The distributed internet that eventually replaces the one we pay for now will probably work more like a solver, so we'll create a request or query of some kind and the network will derive the solution, which most of the time will amount to simply fetching the data that matches a hash. It will be interesting to see what happens when we throw out archaic protocols like NAT that reduce everyone to second class netizens, and even abandon the idea of data bound to device or location, and think of it more as a medium like time or space where we can freely exchange ideas without having to depend on central points of failure or limiting protocols.

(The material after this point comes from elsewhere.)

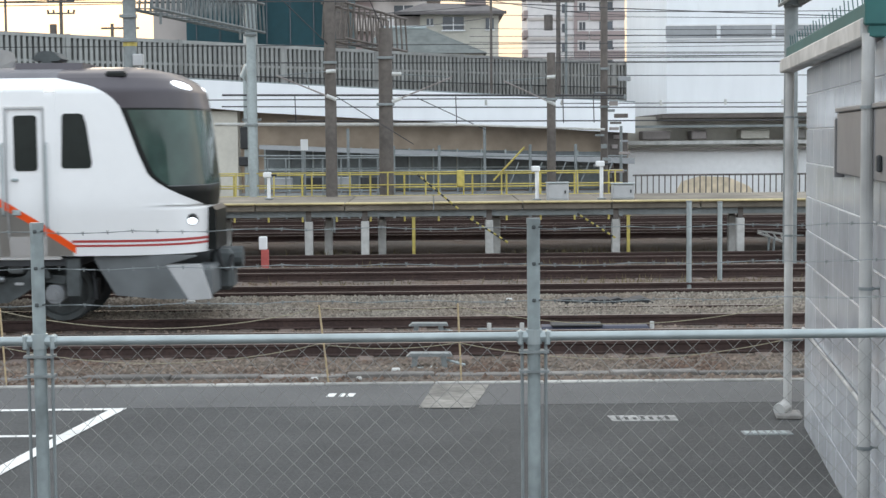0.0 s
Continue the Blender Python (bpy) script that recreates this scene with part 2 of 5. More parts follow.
def along(poly, x0, x1, bm=None):
    """A polygon in the y-z plane made solid from x0 to x1."""
    b = bmesh.new() if bm is None else bm
    f = [b.verts.new((x0, y, z)) for y, z in poly]
    k = [b.verts.new((x1, y, z)) for y, z in poly]
    b.faces.new(f), b.faces.new(k[::-1])
    for i in range(len(poly)):
        j = (i + 1) % len(poly)
        b.faces.new((f[j], f[i], k[i], k[j]))
    bmesh.ops.recalc_face_normals(b, faces=b.faces)
    return b


def rounded(x0, x1, z0, z1, r, n=5):
    pts = []
    for cx, cz, a in ((x1 - r, z1 - r, 0), (x0 + r, z1 - r, 90), (x0 + r, z0 + r, 180), (x1 - r, z0 + r, 270)):
        for i in range(n + 1):
            t = radians(a + 90 * i / n)
            pts.append((cx + r * math.cos(t), cz + r * math.sin(t)))
    return pts


def ease(x, table):
    return float(np.interp(x, [a for a, _ in table], [b for _, b in table]))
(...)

What kind of haunts me though is the leverage that this will give software. Imagine how much more powerful the internet is compared to, say, a library. Now imagine if instead of having one computer, with all the limitations we can’t even perceive anymore because we’ve been stuck in these limiting paradigms, we each have thousands or millions at our disposal. I picture it a bit like wolframalpha.com except with natural language processing, so you could ask it anything you wanted, and even if it couldn’t find the answer, it would do its best to reconstruct the missing pieces and get you close to your goal anyway. I just feel in my gut somehow that this will be part of the basis of artificial intelligence, and this general way of storing, retrieving and transforming information by hash, diff, or schema-less relationship and probability works from the lowest level logic gates and languages like Go up to big data APIs like Hadoop. Like maybe what we think of as intelligence is a subset of a universal problem solver. I guess that’s why I’m so interested in a free, distributed internet. It’s like right now what we think of as the internet is really the inside of a cage, and we can see out through the bars and imagine an ecosystem where countless ideas are evolving untamed.
I’m not sure if I’ve said anything at all here, but hey, it’s Saturday so might as well post it.